Greg Stein announced today a new Google Service in his talk in OSCON: Google Code Project Hosting (they need a shorter name), a hosting service of collaborative development enviroments featuring:
- Project workspaces with simple membership controls
- Version control via Subversion
- Issue tracking
- Mailing lists at groups.google.com
Obviously this is direct competition to Sourceforge.
Now, Sourceforge has has been suffering some problems for years:
- Downtime
- A very cluttered interface
- A search feature that just doesn’t work
Google Code Project Hosting is based on Subversion on Bigtable (instead of filesystem or BerkeleyDB) and features a trac-like issue tracker (written in Python!).
The interface is google-like of course: very simple and without creeping featuritis.

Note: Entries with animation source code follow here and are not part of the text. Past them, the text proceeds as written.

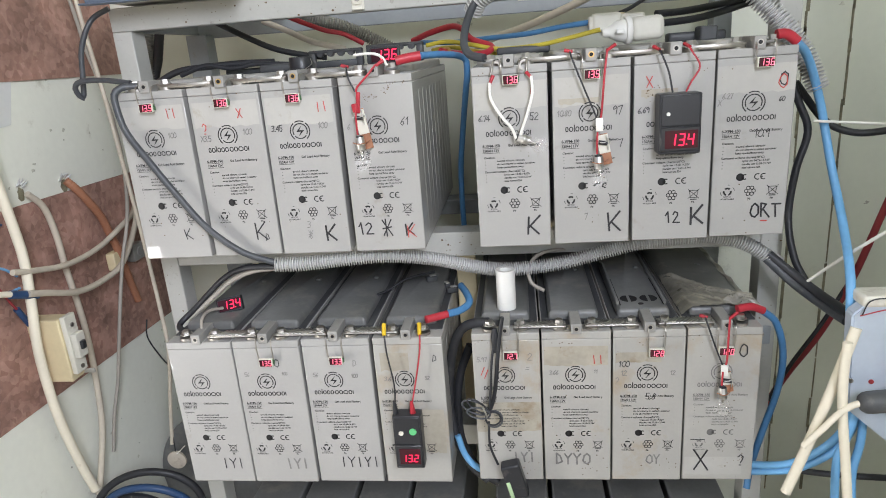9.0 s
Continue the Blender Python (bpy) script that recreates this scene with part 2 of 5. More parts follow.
# ---- shape helpers ----
def box(bm, x0, x1, y0, y1, z0, z1, bev=0.0, seg=1, m=None):
    t = Matrix.Translation(((x0 + x1) / 2, (y0 + y1) / 2, (z0 + z1) / 2)) @ Matrix.Diagonal((abs(x1 - x0), abs(y1 - y0), abs(z1 - z0), 1))
    r = bmesh.ops.create_cube(bm, size=1, matrix=t)
    vs = r["verts"]
    if bev:
        es = {e for v in vs for e in v.link_edges}
        r2 = bmesh.ops.bevel(bm, geom=list(es), offset=bev, segments=seg, affect='EDGES', profile=0.5)
        vs = list({v for f in r2["faces"] for v in f.verts} | {v for v in vs if v.is_valid})
    if m is not None:
        bmesh.ops.transform(bm, matrix=m, verts=vs)
    return vs


def cyl(bm, p0, p1, r0, r1=None, n=16):
    p0, p1 = Vector(p0), Vector(p1)
    d = p1 - p0
    m = Matrix.Translation((p0 + p1) / 2) @ d.to_track_quat('Z', 'Y').to_matrix().to_4x4()
    return bmesh.ops.create_cone(bm, cap_ends=True, segments=n, radius1=r0, radius2=r0 if r1 is None else r1, depth=d.length, matrix=m)["verts"]


def tube_wall(bm, p0, p1, ro, ri, n=24):
    p0, p1 = Vector(p0), Vector(p1)
    q = (p1 - p0).to_track_quat('Z', 'Y')
    rings = []
    for p, r in ((p0, ro), (p1, ro), (p1, ri), (p0, ri)):
        rings.append([bm.verts.new(p + q @ Vector((r * math.cos(2 * math.pi * k / n), r * math.sin(2 * math.pi * k / n), 0))) for k in range(n)])
    for a in range(4):
        r0, r1 = rings[a], rings[(a + 1) % 4]
        for k in range(n):
            bm.faces.new((r0[k], r0[(k + 1) % n], r1[(k + 1) % n], r1[k]))


def smooth_path(pts, step):
    """Catmull-Rom through pts at about equal steps."""
    P = [Vector(p) for p in pts]
    P = [P[0] * 2 - P[1]] + P + [P[-1] * 2 - P[-2]]
    dense = []
    for i in range(1, len(P) - 2):
        a, b, c, d = P[i - 1:i + 3]
        k = max(4, int((c - b).length / step * 2))
        for j in range(k):
            t = j / k
            dense.append(0.5 * (2 * b + (c - a) * t + (2 * a - 5 * b + 4 * c - d) * t * t + (3 * b - a - 3 * c + d) * t ** 3))
    dense.append(P[-2])
    total = [0.0]
    for a, b in zip(dense, dense[1:]):
        total.append(total[-1] + (b - a).length)
    count = max(2, int(total[-1] / step) + 1)
    out, j = [], 0
    for i in range(count):
        s = total[-1] * i / (count - 1)
        while j < len(total) - 2 and total[j + 1] < s:
            j += 1
        f = (s - total[j]) / max(1e-9, total[j + 1] - total[j])
        out.append(dense[j].lerp(dense[j + 1], f))
    return out


def sweep(bm, pts, r, n=12, step=0.008, ribs=0.0, depth=0.002, flat=1.0):
    """A round cable along pts; ribs: pitch of a corrugated hose."""
    path = smooth_path(pts, ribs / 4 if ribs else step)
    up = Vector((0, 0, 1))
    prev = []
    for i, p in enumerate(path):
        t = (path[min(i + 1, len(path) - 1)] - path[max(i - 1, 0)]).normalized()
        side = t.cross(up)
        if side.length < 0.05:
            side = t.cross(Vector((0, 1, 0)))
        side.normalize()
        if i and side.dot(last) < 0:
            side = -side
        if i:
            side = (side * 0.3 + last * 0.7)
            side = (side - t * side.dot(t)).normalized()
        last = side
        u = side.cross(t).normalized()
        rad = r - (depth if ribs and i % 4 in (2, 3) else 0)
        ring = [bm.verts.new(p + side * (rad * math.cos(2 * math.pi * k / n)) + u * (rad * flat * math.sin(2 * math.pi * k / n))) for k in range(n)]
        if prev:
            for k in range(n):
                bm.faces.new((prev[k], prev[(k + 1) % n], ring[(k + 1) % n], ring[k]))
        else:
            bm.faces.new(ring[::-1])
        prev = ring
    bm.faces.new(prev)


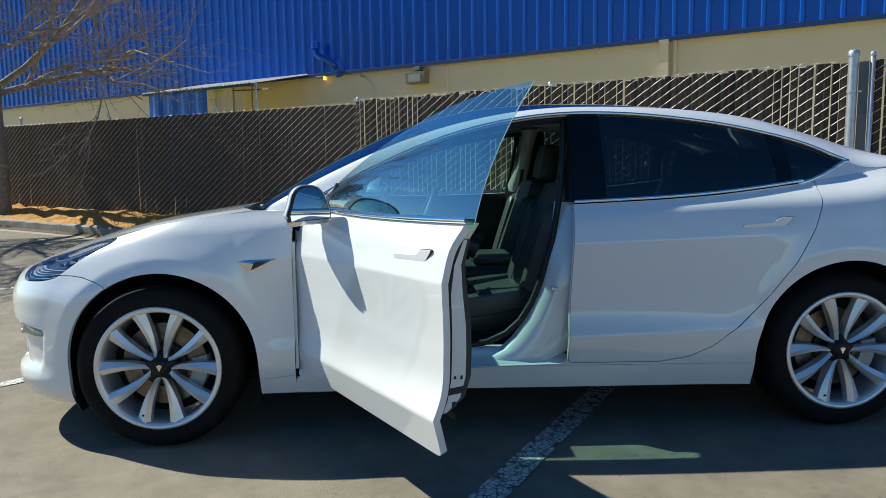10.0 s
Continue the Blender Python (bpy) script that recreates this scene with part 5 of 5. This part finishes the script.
for k in range(9):
    u, w = 0.06 + 0.1 * k, 0.06
    a, b = np.array([0.3745, -0.586]), np.array([0.3965, -0.659])
    p, q = a + (b - a) * u, a + (b - a) * (u + w)
    decal("tag_bar", [tuple(p), tuple(q), (q[0] - 0.004, q[1]), (p[0] - 0.004, p[1])], MAT_SCREEN_BACK, plate, "", 0.0036)


def wiper(name, hump, tip, back):
    """A wiper at rest: hump over the pivot, arm and blade along the foot of the glass."""
    w = part(name, bmesh.new(), None, car, "black wiper resting at the foot of the windscreen")
    h, t, b = (on_glass(*p, 0.008) for p in (hump, tip, back))
    d = (t - h).normalized()
    ang = math.atan2(d.y, d.x)
    part("wiper_hump", pillow((0.042, 0.011, 0.007), 0.35, 8), MAT_BLACK, w, smooth=True, m=Matrix.Translation(h) @ Matrix.Rotation(ang, 4, "Z"))
    mids = [on_glass(*(np.array(hump) * (1 - u) + np.array(tip) * u), 0.006) for u in np.linspace(0.06, 1, 9)]
    part("wiper_arm", tube(mids, 0.0042, 6, 0.003), MAT_RUBBER, w)
    mids = [on_glass(*(np.array(back) * (1 - u) + np.array(tip) * u) - np.array([0.006, 0])  , 0.003) for u in np.linspace(0, 1.05, 12)]
    part("wiper_blade", tube(mids, 0.0042, 6), MAT_RUBBER, w)


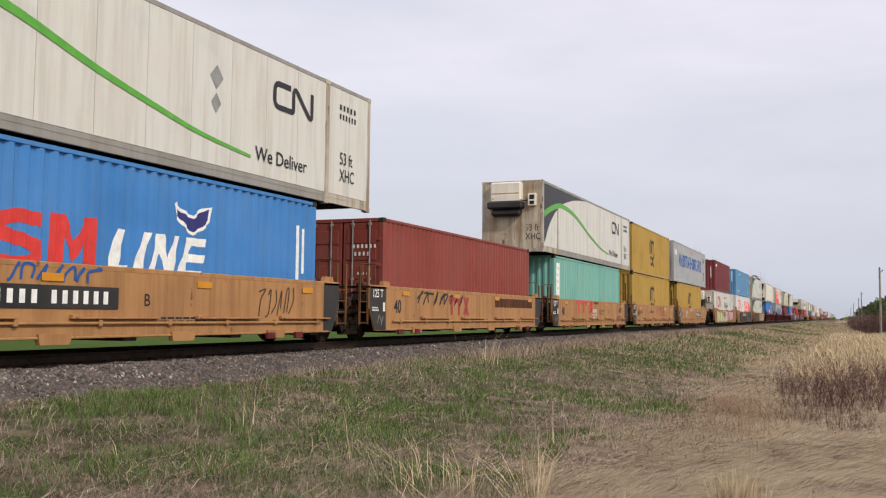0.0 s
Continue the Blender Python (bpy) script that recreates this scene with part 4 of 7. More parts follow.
        # ends
        for e, lim, is_end in ((-1, left, left_end), (1, right, right_end)):
            stop = abs(lim) - (0.75 if is_end else 0.15)
            me = shared(("bulkhead", e), lambda bm: block(bm, -0.05, 0.05, -1.43, 1.43, 0.24, 1.22, 0.012))
            part("bulkhead", me, P_WELL_DARK, ob, loc=(e * (a + 0.14), 0, 0))
            me = shared(("end_platform", round(stop - a, 2)), lambda bm: (block(bm, a + 0.19, stop, -0.42, 0.42, 0.78, 1.12, 0.02), block(bm, a + 0.19, min(a + 1.1, stop), -1.36, 1.36, 1.02, 1.17, 0.008), block(bm, stop - 0.5, stop, -0.75, 0.75, 0.95, 1.17, 0.03), block(bm, a + 0.19, a + 0.75, -1.2, 1.2, 0.5, 1.02, 0.02)))
            pf = part("end_platform", me, P_WELL_DARK, ob)
            if e < 0:
                pf.rotation_euler = (0, 0, math.pi)
            if not near:
                if e < 0 or is_end:
                    far_truck(ob, e * (abs(lim) - (2.0 if is_end else 0.0)))
                continue
            # walkway grating above the platform
            me = shared(("walkway",), lambda bm: ([block(bm, 0, 0.62, -1.3 + 0.13 * i, -1.25 + 0.13 * i, 0.0, 0.03) for i in range(21)], block(bm, 0, 0.04, -1.32, 1.34, -0.02, 0.03), block(bm, 0.58, 0.62, -1.32, 1.34, -0.02, 0.03)))
            part("walkway", me, P_WELL_DARK, ob, loc=(e * (a + 0.55) - 0.31, 0, 1.36))
            lad = cap_mat or (P_WELL_OLD if mat is P_WELL_YEL else mat)
            # beams, pipe and hoses over the joint
            me = shared(("joint_beam",), lambda bm: (block(bm, 0.0, 0.9, -0.09, 0.09, 0.86, 1.1, 0.02), block(bm, 0.1, 0.4, -0.16, 0.16, 1.1, 1.26, 0.03), block(bm, 0.55, 0.75, -0.2, 0.1, 0.62, 0.9, 0.03)))
            for sy in (-0.85, 0.85):
                jb = part("joint_beam", me, P_WELL_RUST, ob, loc=(e * (a + 0.25), sy, 0))
                if e < 0:
                    jb.rotation_euler = (0, 0, math.pi)
            me = shared(("air_pipe",), lambda bm: [rod(bm, p, q, 0.018, 6) for p, q in zip(((0, 0, 1.0), (0.2, -0.03, 0.75), (0.5, -0.05, 0.68), (0.9, -0.03, 0.85)), ((0.2, -0.03, 0.75), (0.5, -0.05, 0.68), (0.9, -0.03, 0.85), (1.15, 0, 1.15)))])
            ap = part("air_pipe", me, M_STEEL, ob, "hose hanging at the joint", loc=(e * (a + 0.35), -1.3, 0))
            if e < 0:
                ap.rotation_euler = (0, 0, math.pi)
                ap.location.y = -1.22
            me = shared(("valve_box",), lambda bm: (block(bm, -0.14, 0.14, -0.1, 0.1, 1.2, 1.48, 0.03), block(bm, -0.05, 0.05, -0.14, 0.14, 1.12, 1.2, 0.01), rod(bm, (0, -0.1, 1.34), (0, -0.17, 1.34), 0.06, 8)))
            part("valve_box", me, P_WELL_RUST, ob, loc=(e * (a + 0.72), -1.05, 0))
            # ladder with tall grab posts
            lx = e * (a + (0.98 if not (style == "smooth" and a < 7) else 1.3 if e < 0 else 0.75))
            me = shared(("ladder",), lambda bm: (block(bm, -0.23, -0.18, -0.025, 0.025, 0.42, 1.85, 0.008), block(bm, 0.18, 0.23, -0.025, 0.025, 0.42, 1.85, 0.008), [rod(bm, (-0.2, 0, z), (0.2, 0, z), 0.014, 6) for z in (0.46, 0.72, 0.98, 1.24)]))
            if square:
                lx = e * (a + 3.0)
                deck = shared(("end_deck", round(stop - a, 2)), lambda bm: (block(bm, a + 0.7, stop, -1.42, 1.42, 1.02, 1.13, 0.012), [block(bm, a + 0.7, stop, *sorted((y * 1.46, y * 1.38)), 0.96, 1.16, 0.012) for y in (-1, 1)], [block(bm, a + 1.3, a + 1.7, *sorted((y * 1.48, y * 1.3)), 0.86, 1.05, 0.02) for y in (-1, 1)]))
                dk = part("end_deck", deck, chord_mat, ob, "rusty deck over the truck")
                dk.rotation_euler = (0, 0, math.pi if e < 0 else 0.0)
            for sy in (-1, 1):
                part("ladder", me, lad, ob, loc=(lx, sy * 1.42, 0))
            me = shared(("grab_rail",), lambda bm: (rod(bm, (0, 0, 1.15), (0, 0, 1.95), 0.015, 6), rod(bm, (0, 0, 1.95), (0, 0.35, 1.95), 0.015, 6), rod(bm, (0, 0.35, 1.95), (0, 0.35, 1.15), 0.015, 6)))
            part("grab_rail", me, lad, ob, loc=(e * (a + 0.5), -1.3, 0))
            if is_end:
                # brake stand with its wheel, coupler and hoses
                me = shared(("brake_stand",), lambda bm: (block(bm, -0.06, 0.06, -0.35, 0.35, 1.17, 1.62, 0.02), block(bm, -0.16, 0.16, -0.1, 0.3, 1.45, 1.8, 0.05)))
                part("brake_stand", me, cap_mat or P_WELL_RUST, ob, loc=(e * (stop - 0.2), 0.1, 0))
                wh = shared(("brake_wheel",), lambda bm: [rod(bm, (0, 0.28 * math.cos(2 * math.pi * i / 18), 0.28 * math.sin(2 * math.pi * i / 18)), (0, 0.28 * math.cos(2 * math.pi * (i + 1) / 18), 0.28 * math.sin(2 * math.pi * (i + 1) / 18)), 0.018, 6) for i in range(18)] + [rod(bm, (0, 0, 0), (0, 0.28 * math.cos(2 * math.pi * i / 5), 0.28 * math.sin(2 * math.pi * i / 5)), 0.014, 6) for i in range(5)])
                part("brake_wheel", wh, M_STEEL, ob, loc=(e * (stop - 0.02), 0.25, 1.72))
                cp = shared(("coupler",), lambda bm: (block(bm, stop - 0.05, stop + 0.6, -0.11, 0.11, 0.78, 0.98, 0.03), block(bm, stop + 0.5, stop + 0.78, -0.2, 0.16, 0.72, 1.02, 0.06)))
                c = part("coupler", cp, M_STEEL, ob)
                if e < 0:
                    c.rotation_euler = (0, 0, math.pi)
                hs = bmesh.new()
                pts = [(e * stop, -0.35, 0.85), (e * (stop + 0.2), -0.34, 0.6), (e * (stop + 0.45), -0.3, 0.5), (e * (stop + 0.7), -0.26, 0.55)]
                for p, q in zip(pts, pts[1:]):
                    rod(hs, p, q, 0.028, 6)
                part("air_hose", hs, M_RUBBER, ob)
                build_truck(ob, e * (a + 1.7 if square else abs(lim) - 2.0))
            elif e < 0:
                build_truck(ob, -abs(lim))

    def side(self, name, polys, mat, label="", out=0.004):
        if name in SINGLE:
            return [self.side(SINGLE[name], [q], mat, label, out) for q in polys][0]
        y0 = self.y - out if not self.style.startswith("rib") else -1.44 - out
        return part(name, lay(polys, lambda u, v, d: (u, y0 + d, v)), mat, self.ob, label)

    def chord(self, name, polys, mat, label=""):
        if name in SINGLE:
            return [self.chord(SINGLE[name], [q], mat, label) for q in polys][0]
        return part(name, lay(polys, lambda u, v, d: (u, -1.524 + d, v)), mat, self.ob, label)


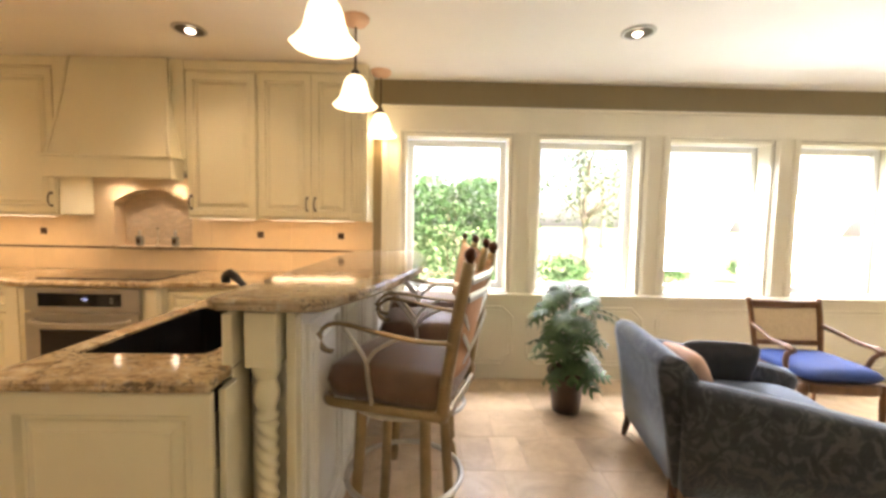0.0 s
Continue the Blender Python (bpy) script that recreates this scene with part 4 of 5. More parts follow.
DARKB = material("dark_bottle_glass", (0.012, 0.02, 0.012), 0.08, var=0.2, bump=0)
GREENB = material("green_bottle_glass", (0.02, 0.07, 0.03), 0.08, var=0.2, bump=0)
caps = [("dark_capsule", (0.02, 0.02, 0.03), "black"), ("green_capsule", (0.02, 0.08, 0.035), "green"), ("lime_capsule", (0.22, 0.42, 0.04), "lime green"), ("red_capsule", (0.36, 0.05, 0.05), "red"), ("orange_capsule", (0.50, 0.08, 0.025), "orange"), ("yellow_capsule", (0.45, 0.34, 0.03), "yellow"), ("blue_capsule", (0.03, 0.03, 0.14), "navy"), ("plum_capsule", (0.10, 0.05, 0.09), "plum")]
caps = [(cap(n_, c), w_) for n_, c, w_ in caps]
spots = [(0.98, 0.10, 6), (0.96, 0.20, 5), (0.98, 0.275, 6), (0.86, 0.115, 0), (0.85, 0.21, 3), (0.80, 0.29, 7), (0.73, 0.10, 4), (0.72, 0.20, 0), (0.66, 0.30, 1), (0.60, 0.20, 2), (0.60, 0.10, 0), (0.50, 0.14, 6), (0.47, 0.28, 7), (0.38, 0.10, 3), (0.36, 0.22, 0), (0.24, 0.15, 1), (0.12, 0.20, 5)]
for x, z, c in spots:
    bottle(x, z, caps[c][0], GREENB if c in (1, 2) else DARKB, caps[c][1])

# glazed cabinet beside the wine rack
gw_ = thing("glass_wall_cabinet", turned(-2.335, 1.335, 1.245, 180), "white wall cabinet with two tall glazed doors", "cabinet", "wall cabinets")
b = bmesh.new()
gl, gh = 0.565, 1.194
for bx in ((0, 0.30, 0, gl, 0.345, gh), (0, 0, 0, 0.018, 0.30, gh), (gl - 0.018, 0, 0, gl, 0.30, gh), (0.018, 0, 0, gl - 0.018, 0.30, 0.03), (0.018, 0, gh - 0.03, gl - 0.018, 0.30, gh)):
    box(*bx, 0.002, bm=b)
part("carcass", b, WHITEP, gw_)
for z in (0.42, 0.82):
    part("shelf", box(0.02, 0.02, z, gl - 0.02, 0.295, z + 0.012), PANE, gw_).visible_shadow = False
for k in range(2):
    x0 = 0.006 + k * 0.279
    dr = part("door", panel(0.274, gh - 0.02, [(0, 0), (0, 0.016), (0.004, 0.02), (0.050, 0.02), (0.056, 0.014), (0.060, 0.002), (0.060, 0.0)], hole=True), WHITEP, gw_)
    dr.matrix_basis = Matrix.Translation((x0, 0, 0.01))
    pn = part("pane", box(0.058, -0.010, 0.058, 0.216, -0.006, gh - 0.078), PANE, dr)
    pn.visible_shadow = False
    part("muntin", box(0.128, -0.018, 0.057, 0.146, -0.003, gh - 0.077, 0.003), WHITEP, dr)
    for j in (1, 2):
        zz = 0.058 + (gh - 0.136) * j / 3
        part("muntin", box(0.057, -0.0165, zz - 0.009, 0.217, -0.0045, zz + 0.009, 0.003), WHITEP, dr)
    add_pull(dr, 0.025 if k else 0.249, 0.12, True)
structure("crown_moulding", box(-2.91, S_K + 0.002, 2.441, -1.18, 1.355, CEIL_Z - 0.003, 0.012), WHITEP, "white crown moulding")
for x0, x1 in ((-2.30, -1.25), (-2.86, -2.38)):
    y0, zz = (1.288, 1.313) if x1 > -2 else (1.20, 1.243)
    u = thing("cabinet_light", pose((x0 + x1) / 2, y0, zz), "lit warm strip light under the wall cabinet", "strip light", "under-cabinet lights")
    part("case", box((x0 - x1) / 2, -0.03, -0.012, (x1 - x0) / 2, 0.03, 0.0015, 0.003), VINYL, u)
    part("diffuser", box((x0 - x1) / 2 + 0.01, -0.012, -0.016, (x1 - x0) / 2 - 0.01, 0.012, -0.0125, 0.001), STRIPLIT, u)
    lamp("strip_lamp", "AREA", pose((x0 + x1) / 2, y0, zz - 0.022), 0.38 * STRIP * (x1 - x0), WARM, x1 - x0, 0.05)
ss = thing("backsplash_south", turned(-1.15, S_K + 0.004, TOP + 0.001, 180), "cream stone tile behind the long counter", "backsplash", "", "structure")
part("bed", box(0, 0.001, 0, 2.0, 0.0035, 0.42), SGROUT, ss)
run(ss, 0, 2.0, 0, 0.13, 0.305)
run(ss, 0, 2.0, 0.1445, 0.418, 0.335)
tile(ss, Matrix.Translation((0, 0, 0.131)), 2.0, 0.0125, 0.011, DARKTILE, "accent_strip")
for x in (0.95, 1.60):
    tile(ss, Matrix.Translation((x - 0.026, -0.008, 0.225)), 0.052, 0.052, 0.004, DARKTILE, "accent_tile")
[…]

There aren’t many projects yet in the system to test the search feature, but since searching is Google’s main strength I bet it will be better than Sourceforge’s.
Google already provides a great mailing list service in Google Groups and Code Hosting can send issue-tracker and SVN commits to the list of your choice.
Is it a Sourceforge killer?
No. It aims, at least at the moment, at different audiences. Google doesn’t offer shell accounts, tarball hosting or compile farms like Sourceforge does. The thing is most projects don’t make use of these features, so I guess lots of small-to-medium sized projects will flock from SF to Google once the dust settles down. For the larger projects, Google’s solution just doesn’t fit (yet).